The kiwi fell to 82.55 US cents at 5pm in Wellington from 82.75 cents at 8am and 82.76 cents yesterday. The trade-weighted index fell to 75.97 from 76.13 yesterday.

Chinese imports fell 15.2 percent in February from a year earlier, according to government figures, sapping demand for the trans-Tasman currencies, with both Australia and New Zealand heavily reliant on exports to China. A Bloomberg survey of economists was picking an 8.5 percent decline in Chinese imports. The figures don't accommodate a reduction in the number of working days due to the timing of China's Lunar New Year holidays.

That comes ahead US non-farm payrolls which is expected to show the world's biggest economy added 165,000 jobs last month. The Federal Reserve has put a bigger emphasis on employment, linking the quantitative easing exit to achieving a 6.5 percent jobless rate.

"If volatility stays low, the US dollar seems to go up or down with its own good data," said Chris Tennent-Brown, FX economist at Commonwealth Bank of Australia in Sydney.
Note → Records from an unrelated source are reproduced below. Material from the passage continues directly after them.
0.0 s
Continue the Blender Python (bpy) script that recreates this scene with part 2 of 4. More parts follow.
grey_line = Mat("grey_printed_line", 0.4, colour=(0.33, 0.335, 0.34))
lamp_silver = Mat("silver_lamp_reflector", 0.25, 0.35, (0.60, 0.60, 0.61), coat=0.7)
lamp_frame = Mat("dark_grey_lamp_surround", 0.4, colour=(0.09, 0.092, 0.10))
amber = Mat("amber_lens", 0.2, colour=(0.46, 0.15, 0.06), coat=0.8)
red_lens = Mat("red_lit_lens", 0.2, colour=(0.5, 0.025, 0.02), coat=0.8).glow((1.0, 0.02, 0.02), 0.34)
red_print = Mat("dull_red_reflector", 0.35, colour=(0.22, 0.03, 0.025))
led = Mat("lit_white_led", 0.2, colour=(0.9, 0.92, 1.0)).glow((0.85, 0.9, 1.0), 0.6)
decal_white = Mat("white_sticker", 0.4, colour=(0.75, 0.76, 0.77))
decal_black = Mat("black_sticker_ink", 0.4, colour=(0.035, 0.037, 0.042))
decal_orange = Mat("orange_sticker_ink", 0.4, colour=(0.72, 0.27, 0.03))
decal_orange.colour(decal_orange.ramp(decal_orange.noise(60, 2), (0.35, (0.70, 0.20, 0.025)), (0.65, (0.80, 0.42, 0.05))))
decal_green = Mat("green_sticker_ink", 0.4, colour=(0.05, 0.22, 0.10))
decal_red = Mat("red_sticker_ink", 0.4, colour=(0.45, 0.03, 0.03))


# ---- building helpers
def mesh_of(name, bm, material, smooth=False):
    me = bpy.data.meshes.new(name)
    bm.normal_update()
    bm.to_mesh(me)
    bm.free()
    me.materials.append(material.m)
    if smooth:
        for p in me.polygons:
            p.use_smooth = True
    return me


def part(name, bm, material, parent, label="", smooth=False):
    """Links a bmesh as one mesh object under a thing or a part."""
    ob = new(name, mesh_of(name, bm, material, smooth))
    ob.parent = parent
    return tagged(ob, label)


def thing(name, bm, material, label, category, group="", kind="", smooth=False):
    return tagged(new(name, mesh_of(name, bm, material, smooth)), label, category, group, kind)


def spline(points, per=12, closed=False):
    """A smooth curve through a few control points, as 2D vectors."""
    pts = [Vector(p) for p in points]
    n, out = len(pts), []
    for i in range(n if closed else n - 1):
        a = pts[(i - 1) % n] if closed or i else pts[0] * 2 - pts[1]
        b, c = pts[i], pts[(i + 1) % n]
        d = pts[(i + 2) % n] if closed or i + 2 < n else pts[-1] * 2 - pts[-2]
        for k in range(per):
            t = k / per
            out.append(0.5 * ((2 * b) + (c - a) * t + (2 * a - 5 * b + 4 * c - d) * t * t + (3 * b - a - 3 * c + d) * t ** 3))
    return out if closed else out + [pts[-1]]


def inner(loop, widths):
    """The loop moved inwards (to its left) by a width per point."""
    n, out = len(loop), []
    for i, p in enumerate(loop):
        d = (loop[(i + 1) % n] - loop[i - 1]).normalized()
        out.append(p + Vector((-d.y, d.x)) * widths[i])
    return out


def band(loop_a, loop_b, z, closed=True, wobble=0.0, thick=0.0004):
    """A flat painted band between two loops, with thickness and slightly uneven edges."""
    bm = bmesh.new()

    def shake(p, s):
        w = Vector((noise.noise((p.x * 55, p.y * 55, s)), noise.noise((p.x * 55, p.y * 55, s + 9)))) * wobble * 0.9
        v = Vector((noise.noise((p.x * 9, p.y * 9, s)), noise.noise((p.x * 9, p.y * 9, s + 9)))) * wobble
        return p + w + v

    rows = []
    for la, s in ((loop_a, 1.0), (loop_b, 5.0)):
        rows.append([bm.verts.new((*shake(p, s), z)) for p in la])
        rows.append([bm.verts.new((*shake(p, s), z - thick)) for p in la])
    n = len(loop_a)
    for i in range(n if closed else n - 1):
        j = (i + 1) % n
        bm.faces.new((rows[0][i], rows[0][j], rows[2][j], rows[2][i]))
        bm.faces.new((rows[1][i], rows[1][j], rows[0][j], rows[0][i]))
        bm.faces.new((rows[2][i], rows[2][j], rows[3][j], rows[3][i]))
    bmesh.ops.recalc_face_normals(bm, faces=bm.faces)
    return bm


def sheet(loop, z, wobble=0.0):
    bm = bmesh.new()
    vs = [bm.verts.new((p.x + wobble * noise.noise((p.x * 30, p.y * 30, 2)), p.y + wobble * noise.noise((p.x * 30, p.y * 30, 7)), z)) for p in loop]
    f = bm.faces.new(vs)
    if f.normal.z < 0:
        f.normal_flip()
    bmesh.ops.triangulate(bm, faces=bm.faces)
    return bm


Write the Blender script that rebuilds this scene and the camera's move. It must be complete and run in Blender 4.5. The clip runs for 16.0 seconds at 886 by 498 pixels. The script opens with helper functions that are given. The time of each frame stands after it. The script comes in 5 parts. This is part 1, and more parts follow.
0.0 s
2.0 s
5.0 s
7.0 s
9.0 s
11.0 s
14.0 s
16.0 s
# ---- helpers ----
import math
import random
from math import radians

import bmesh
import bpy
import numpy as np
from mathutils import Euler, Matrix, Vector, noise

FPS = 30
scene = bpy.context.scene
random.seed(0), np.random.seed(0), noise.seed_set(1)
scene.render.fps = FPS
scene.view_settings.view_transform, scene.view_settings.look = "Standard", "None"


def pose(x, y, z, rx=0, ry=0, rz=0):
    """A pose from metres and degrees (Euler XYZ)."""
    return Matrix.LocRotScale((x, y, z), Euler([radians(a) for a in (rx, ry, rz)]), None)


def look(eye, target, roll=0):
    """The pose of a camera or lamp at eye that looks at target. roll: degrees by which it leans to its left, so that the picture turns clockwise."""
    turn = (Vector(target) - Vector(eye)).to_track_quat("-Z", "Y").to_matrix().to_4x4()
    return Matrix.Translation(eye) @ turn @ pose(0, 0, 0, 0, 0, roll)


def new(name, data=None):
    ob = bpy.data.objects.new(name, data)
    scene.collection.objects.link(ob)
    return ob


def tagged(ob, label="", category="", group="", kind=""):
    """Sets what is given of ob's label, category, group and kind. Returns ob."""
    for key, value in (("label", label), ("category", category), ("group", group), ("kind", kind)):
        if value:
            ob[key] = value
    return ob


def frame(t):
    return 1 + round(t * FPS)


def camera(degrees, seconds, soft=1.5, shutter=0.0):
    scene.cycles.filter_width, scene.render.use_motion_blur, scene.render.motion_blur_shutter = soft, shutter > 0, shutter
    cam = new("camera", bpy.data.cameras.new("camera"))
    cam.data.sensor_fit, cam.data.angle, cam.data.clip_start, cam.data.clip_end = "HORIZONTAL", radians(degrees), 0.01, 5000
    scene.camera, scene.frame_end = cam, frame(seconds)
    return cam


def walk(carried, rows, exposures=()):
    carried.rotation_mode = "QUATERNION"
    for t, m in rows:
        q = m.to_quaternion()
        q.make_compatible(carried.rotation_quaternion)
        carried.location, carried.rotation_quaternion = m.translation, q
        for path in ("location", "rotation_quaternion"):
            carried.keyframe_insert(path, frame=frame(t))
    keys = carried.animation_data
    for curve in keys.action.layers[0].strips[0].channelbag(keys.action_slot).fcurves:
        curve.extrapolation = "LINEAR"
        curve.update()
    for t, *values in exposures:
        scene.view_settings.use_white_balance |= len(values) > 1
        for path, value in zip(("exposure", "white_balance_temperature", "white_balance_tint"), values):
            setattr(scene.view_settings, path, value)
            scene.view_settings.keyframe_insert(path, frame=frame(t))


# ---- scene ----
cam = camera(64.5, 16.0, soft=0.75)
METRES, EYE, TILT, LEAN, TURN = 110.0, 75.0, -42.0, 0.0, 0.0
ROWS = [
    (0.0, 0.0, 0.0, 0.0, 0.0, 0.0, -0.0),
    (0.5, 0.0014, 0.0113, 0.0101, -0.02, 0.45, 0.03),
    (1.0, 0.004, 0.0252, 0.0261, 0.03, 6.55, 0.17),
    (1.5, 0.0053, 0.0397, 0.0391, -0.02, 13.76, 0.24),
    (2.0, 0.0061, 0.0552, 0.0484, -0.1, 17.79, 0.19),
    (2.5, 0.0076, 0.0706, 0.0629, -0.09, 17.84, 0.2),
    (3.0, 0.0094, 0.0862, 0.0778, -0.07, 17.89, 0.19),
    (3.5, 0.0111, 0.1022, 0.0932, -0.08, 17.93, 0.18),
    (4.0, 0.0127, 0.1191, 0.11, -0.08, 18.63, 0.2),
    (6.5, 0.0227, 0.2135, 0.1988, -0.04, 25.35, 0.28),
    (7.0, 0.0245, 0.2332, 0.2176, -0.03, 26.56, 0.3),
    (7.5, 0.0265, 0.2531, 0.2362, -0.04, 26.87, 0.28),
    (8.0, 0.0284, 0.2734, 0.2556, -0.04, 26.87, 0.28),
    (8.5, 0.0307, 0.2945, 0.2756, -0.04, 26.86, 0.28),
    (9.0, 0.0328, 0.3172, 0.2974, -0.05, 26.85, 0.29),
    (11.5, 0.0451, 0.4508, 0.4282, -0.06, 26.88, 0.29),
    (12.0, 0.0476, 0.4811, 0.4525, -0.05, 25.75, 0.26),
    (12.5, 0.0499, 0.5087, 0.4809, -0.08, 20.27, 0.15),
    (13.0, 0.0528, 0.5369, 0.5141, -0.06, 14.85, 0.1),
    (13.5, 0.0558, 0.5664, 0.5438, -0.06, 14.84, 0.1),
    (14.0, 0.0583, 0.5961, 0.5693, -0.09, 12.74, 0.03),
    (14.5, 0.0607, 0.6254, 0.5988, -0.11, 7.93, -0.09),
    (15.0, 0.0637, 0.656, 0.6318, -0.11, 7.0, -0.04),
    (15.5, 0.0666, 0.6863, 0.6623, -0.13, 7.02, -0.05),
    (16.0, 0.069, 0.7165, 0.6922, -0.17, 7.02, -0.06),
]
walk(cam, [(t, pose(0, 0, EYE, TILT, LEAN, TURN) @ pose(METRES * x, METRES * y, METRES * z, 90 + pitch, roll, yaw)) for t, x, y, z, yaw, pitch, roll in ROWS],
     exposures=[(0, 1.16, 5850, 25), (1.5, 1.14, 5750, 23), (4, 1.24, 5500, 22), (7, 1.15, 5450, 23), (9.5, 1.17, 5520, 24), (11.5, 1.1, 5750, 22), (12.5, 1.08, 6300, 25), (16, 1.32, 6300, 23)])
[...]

The US jobs number "could be decent" which would lift the greenback, he said.

The kiwi dollar is heading for a 0.1 percent gain against the greenback and on a trade-weighted basis this week.

New Zealand's Reserve Bank will review monetary policy next week and is expected to keep the official cash rate at 2.5 percent. The central bank has been concerned about New Zealand's bubbling housing market, and official figures today showed property values continued to climb in February, with a lack of supply in Auckland and the slow Christchurch rebuild supporting gains.

The kiwi fell to 63.03 euro cents from 63.70 cents yesterday after European Central Bank president Mario Draghi was less gloomy about the region and downplayed Italy's political stalemate. It declined to 55.01 British pence from 55.17 pence yesterday with the Bank of England hold fire on expanding its asset purchase programme.

The local currency was little changed at 78.71 yen from 77.67 yen yesterday, and fell to 80.56 Australian cents from 80.77 cents.